#### Data listing ####

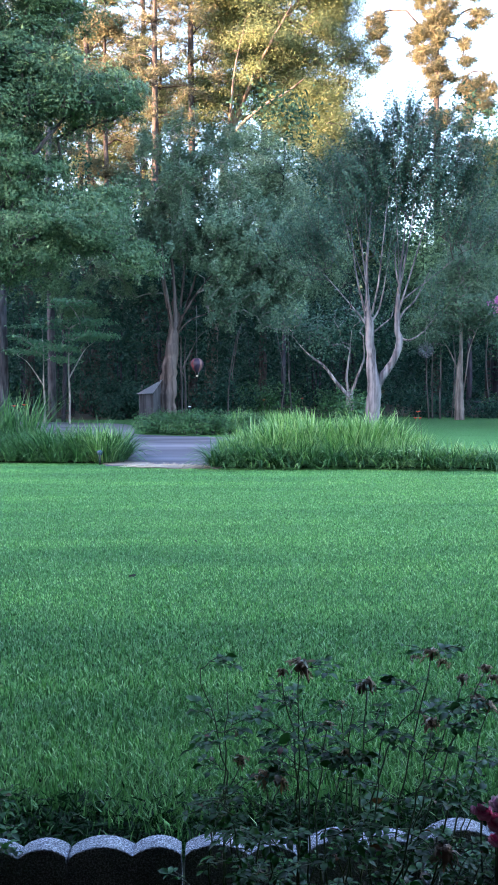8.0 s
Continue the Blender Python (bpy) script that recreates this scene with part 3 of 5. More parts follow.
tree("crape_myrtle", (10.5, 31.2, 0),
     [([(0, 0, -0.1), (0, 0, 0.5), (0.02, 0, 0.9)], [0.2, 0.17, 0.15]),
      ([(0, 0, 0.8), (-0.3, 0, 1.3), (-0.5, 0, 2.0), (-0.7, 0, 3.2)], [0.09, 0.08, 0.06, 0.03]),
      ([(0.02, 0, 0.8), (0.12, 0, 1.5), (0.15, 0, 2.2), (0.2, 0, 3.6)], [0.1, 0.08, 0.06, 0.03]),
      ([(0.04, 0, 0.8), (0.4, 0, 1.5), (0.7, 0, 2.2), (1.1, 0, 3.4)], [0.1, 0.08, 0.06, 0.03])],
     [(0.1, 0, 3.3, 1.5, 1.4, 0.9, 0.4), (0.25, 0, 4.25, 2.1, 1.6, 0.7, 0.6)],
     (0.12, 0.06), "crape myrtle with pink blossom over a vase of pale stems", bark=M_SMOOTH, leaf_mat_=M_MYRTLE, tips=190, per_tip=75, spread=0.3, seed=51, limb=0.62,
     blossom=(4.15, 70, M_PINK))

tree("myrtle_tree", (17.6, 36, 0),
     [([(0, 0, -0.1), (0, 0, 1.2), (0.1, 0, 2.4)], [0.3, 0.25, 0.2]), ([(0.1, 0, 2.2), (-0.5, 0, 3.6), (-1, 0, 5)], [0.1, 0.07, 0.03]), ([(0.1, 0, 2.2), (0.6, 0, 3.6), (0.9, 0, 5.4)], [0.1, 0.07, 0.03])],
     [(-0.4, 0, 4.6, 1.9, 1.6, 1.7, 0.7), (0.4, 0, 6, 1.4, 1.4, 1.2, 0.3)],
     (0.15, 0.08), "small tree with pale green leaves before a red-brown building", bark=M_CEDAR, leaf_mat_=M_OAK, tips=120, per_tip=120, spread=0.45, seed=61)

tree("oak_tree", (-9.5, 30, 0),
     [([(0.12, 0, -0.1), (0.06, 0, 0.5), (0.02, 0, 2), (-0.06, 0, 4.2), (-0.1, 0, 6.5)], [0.3, 0.24, 0.2, 0.18, 0.16]),
      ([(-0.06, 0, 4.4), (1.2, -0.5, 6.0), (3.0, -0.8, 6.8), (5.2, -1, 6.6)], [0.13, 0.1, 0.07, 0.02]),
      ([(-0.08, 0, 5.4), (1.0, -0.4, 7.6), (2.5, -0.6, 9.6), (3.8, -0.6, 11)], [0.14, 0.1, 0.07, 0.02]),
      ([(-0.1, 0, 6.0), (-0.3, 0, 8.5), (0.3, 0, 11.5)], [0.16, 0.12, 0.04]),
      ([(-0.06, 0, 4.6), (-2, 0.3, 6.2), (-4, 0.5, 7.4)], [0.13, 0.1, 0.03])],
     [(0.4, 0, 10.4, 3.0, 3, 2.9, 0.32), (4.0, -0.8, 11.2, 1.9, 1.8, 0.9, 0.13), (3.6, -0.8, 6.7, 2.7, 2, 1.2, 0.19), (-3.2, 0.3, 7.6, 2.8, 2.5, 2.6, 0.2), (0.6, 0, 6.0, 2.4, 2, 1.3, 0.14), (2, 0, 13, 2.0, 2, 1.6, 0.07), (-4.2, 0, 11.8, 3.2, 2.6, 3.2, 0.24), (-1.0, 0, 14.4, 3.6, 2.6, 2.4, 0.24), (-6.5, 0, 8.5, 2.2, 2, 2.2, 0.08), (2.6, -0.3, 11.6, 2.4, 2, 1.6, 0.16), (1.4, 0.4, 8.4, 2.3, 2, 1.1, 0.17), (2.2, 0.2, 14.8, 2.6, 2, 1.6, 0.14), (0.2, 0.2, 12.8, 2.8, 2, 2.2, 0.16), (-0.6, 0.4, 9.0, 2.4, 2, 1.6, 0.12), (-1.6, 0, 15.6, 2.6, 2, 1.9, 0.14), (-2.6, 0, 13.0, 2.0, 2, 2.0, 0.1), (4.7, -0.2, 7.9, 0.9, 0.8, 0.6, 0.045), (5.7, -0.6, 5.9, 0.8, 0.8, 0.5, 0.03)],
     (0.112, 0.058), "large spreading oak with dense dark green leaves", bark=M_GREYPINE, leaf_mat_=M_OAK, tips=540, per_tip=150, spread=0.17, flat=0.5, tip_r=0.011, seed=71, boughs=(165, 0.85, 0.5), shell=0.6, fill=0.7, twig_bark=M_SLIM)

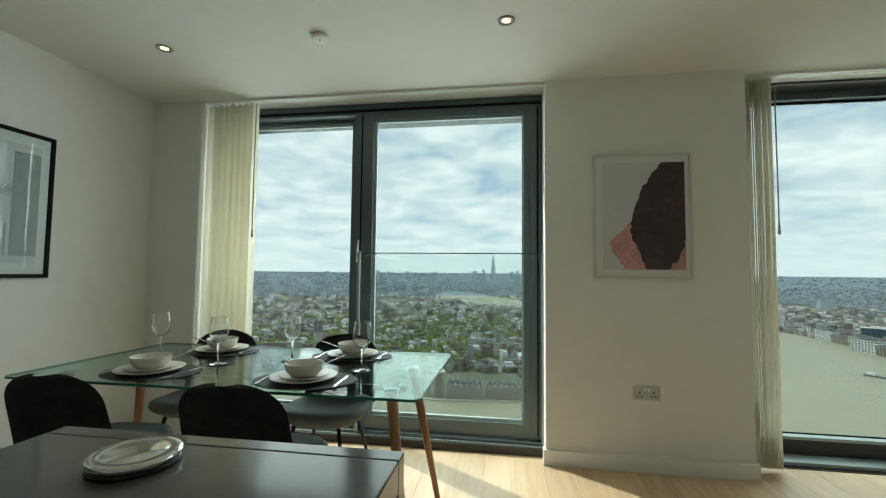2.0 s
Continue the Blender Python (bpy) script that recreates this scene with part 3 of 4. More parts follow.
# ---- island ----
isl = thing("kitchen_island", "grey quartz kitchen island with a cream base", "island")
part("worktop", boxes((-1.398, -0.692, -2.1, 1.020, 0.868, 0.924), bev=0.003), M_QUARTZ, isl, "polished grey quartz top")
part("end_panel", boxes((-1.398, -0.692, 1.021, 1.060, 0.0, 0.924), bev=0.003), M_QUARTZ, isl, "dark quartz end panel")
part("inner_panel", boxes((-0.999, -0.700, 1.004, 1.0205, 0.0, 0.867)), M_DKPANEL, isl, "dark inner panel of the overhang")
for i in range(5):
    part("front_panel", boxes((-1.02, -1.0, 1.003 - 0.62 * (i + 1), 1.002 - 0.62 * i - 0.003, 0.08, 0.867), bev=0.002), M_CAB, isl, "cream lacquered panel")
part("carcass", boxes((-1.385, -1.0205, -2.08, 1.0205, 0.0, 0.867)), M_CAB, isl)
bm = bmesh.new()
lathe(bm, [(0.006, 0.0), (0.006, 0.0015), (0.003, 0.002)], 12, at=(-0.714, 0.184, 0.9242))
part("worktop_stud", bm, M_BLACK, isl)

tray = thing("coaster_stack", "round mirrored coaster on a black base", "coaster", at=(-1.115, 0.935, 0.9243))
bm = bmesh.new()
lathe(bm, [(0.062, 0.0), (0.066, 0.002), (0.066, 0.007), (0.062, 0.009)], 40)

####

Do this> Repeat the records above exactly, leaving out the pictures.

Task result>
8.0 s
Continue the Blender Python (bpy) script that recreates this scene with part 3 of 5. More parts follow.
tree("crape_myrtle", (10.5, 31.2, 0),
     [([(0, 0, -0.1), (0, 0, 0.5), (0.02, 0, 0.9)], [0.2, 0.17, 0.15]),
      ([(0, 0, 0.8), (-0.3, 0, 1.3), (-0.5, 0, 2.0), (-0.7, 0, 3.2)], [0.09, 0.08, 0.06, 0.03]),
      ([(0.02, 0, 0.8), (0.12, 0, 1.5), (0.15, 0, 2.2), (0.2, 0, 3.6)], [0.1, 0.08, 0.06, 0.03]),
      ([(0.04, 0, 0.8), (0.4, 0, 1.5), (0.7, 0, 2.2), (1.1, 0, 3.4)], [0.1, 0.08, 0.06, 0.03])],
     [(0.1, 0, 3.3, 1.5, 1.4, 0.9, 0.4), (0.25, 0, 4.25, 2.1, 1.6, 0.7, 0.6)],
     (0.12, 0.06), "crape myrtle with pink blossom over a vase of pale stems", bark=M_SMOOTH, leaf_mat_=M_MYRTLE, tips=190, per_tip=75, spread=0.3, seed=51, limb=0.62,
     blossom=(4.15, 70, M_PINK))

tree("myrtle_tree", (17.6, 36, 0),
     [([(0, 0, -0.1), (0, 0, 1.2), (0.1, 0, 2.4)], [0.3, 0.25, 0.2]), ([(0.1, 0, 2.2), (-0.5, 0, 3.6), (-1, 0, 5)], [0.1, 0.07, 0.03]), ([(0.1, 0, 2.2), (0.6, 0, 3.6), (0.9, 0, 5.4)], [0.1, 0.07, 0.03])],
     [(-0.4, 0, 4.6, 1.9, 1.6, 1.7, 0.7), (0.4, 0, 6, 1.4, 1.4, 1.2, 0.3)],
     (0.15, 0.08), "small tree with pale green leaves before a red-brown building", bark=M_CEDAR, leaf_mat_=M_OAK, tips=120, per_tip=120, spread=0.45, seed=61)

tree("oak_tree", (-9.5, 30, 0),
     [([(0.12, 0, -0.1), (0.06, 0, 0.5), (0.02, 0, 2), (-0.06, 0, 4.2), (-0.1, 0, 6.5)], [0.3, 0.24, 0.2, 0.18, 0.16]),
      ([(-0.06, 0, 4.4), (1.2, -0.5, 6.0), (3.0, -0.8, 6.8), (5.2, -1, 6.6)], [0.13, 0.1, 0.07, 0.02]),
      ([(-0.08, 0, 5.4), (1.0, -0.4, 7.6), (2.5, -0.6, 9.6), (3.8, -0.6, 11)], [0.14, 0.1, 0.07, 0.02]),
      ([(-0.1, 0, 6.0), (-0.3, 0, 8.5), (0.3, 0, 11.5)], [0.16, 0.12, 0.04]),
      ([(-0.06, 0, 4.6), (-2, 0.3, 6.2), (-4, 0.5, 7.4)], [0.13, 0.1, 0.03])],
     [(0.4, 0, 10.4, 3.0, 3, 2.9, 0.32), (4.0, -0.8, 11.2, 1.9, 1.8, 0.9, 0.13), (3.6, -0.8, 6.7, 2.7, 2, 1.2, 0.19), (-3.2, 0.3, 7.6, 2.8, 2.5, 2.6, 0.2), (0.6, 0, 6.0, 2.4, 2, 1.3, 0.14), (2, 0, 13, 2.0, 2, 1.6, 0.07), (-4.2, 0, 11.8, 3.2, 2.6, 3.2, 0.24), (-1.0, 0, 14.4, 3.6, 2.6, 2.4, 0.24), (-6.5, 0, 8.5, 2.2, 2, 2.2, 0.08), (2.6, -0.3, 11.6, 2.4, 2, 1.6, 0.16), (1.4, 0.4, 8.4, 2.3, 2, 1.1, 0.17), (2.2, 0.2, 14.8, 2.6, 2, 1.6, 0.14), (0.2, 0.2, 12.8, 2.8, 2, 2.2, 0.16), (-0.6, 0.4, 9.0, 2.4, 2, 1.6, 0.12), (-1.6, 0, 15.6, 2.6, 2, 1.9, 0.14), (-2.6, 0, 13.0, 2.0, 2, 2.0, 0.1), (4.7, -0.2, 7.9, 0.9, 0.8, 0.6, 0.045), (5.7, -0.6, 5.9, 0.8, 0.8, 0.5, 0.03)],
     (0.112, 0.058), "large spreading oak with dense dark green leaves", bark=M_GREYPINE, leaf_mat_=M_OAK, tips=540, per_tip=150, spread=0.17, flat=0.5, tip_r=0.011, seed=71, boughs=(165, 0.85, 0.5), shell=0.6, fill=0.7, twig_bark=M_SLIM)

2.0 s
Continue the Blender Python (bpy) script that recreates this scene with part 3 of 4. More parts follow.
# ---- island ----
isl = thing("kitchen_island", "grey quartz kitchen island with a cream base", "island")
part("worktop", boxes((-1.398, -0.692, -2.1, 1.020, 0.868, 0.924), bev=0.003), M_QUARTZ, isl, "polished grey quartz top")
part("end_panel", boxes((-1.398, -0.692, 1.021, 1.060, 0.0, 0.924), bev=0.003), M_QUARTZ, isl, "dark quartz end panel")
part("inner_panel", boxes((-0.999, -0.700, 1.004, 1.0205, 0.0, 0.867)), M_DKPANEL, isl, "dark inner panel of the overhang")
for i in range(5):
    part("front_panel", boxes((-1.02, -1.0, 1.003 - 0.62 * (i + 1), 1.002 - 0.62 * i - 0.003, 0.08, 0.867), bev=0.002), M_CAB, isl, "cream lacquered panel")
part("carcass", boxes((-1.385, -1.0205, -2.08, 1.0205, 0.0, 0.867)), M_CAB, isl)
bm = bmesh.new()
lathe(bm, [(0.006, 0.0), (0.006, 0.0015), (0.003, 0.002)], 12, at=(-0.714, 0.184, 0.9242))
part("worktop_stud", bm, M_BLACK, isl)

tray = thing("coaster_stack", "round mirrored coaster on a black base", "coaster", at=(-1.115, 0.935, 0.9243))
bm = bmesh.new()
lathe(bm, [(0.062, 0.0), (0.066, 0.002), (0.066, 0.007), (0.062, 0.009)], 40)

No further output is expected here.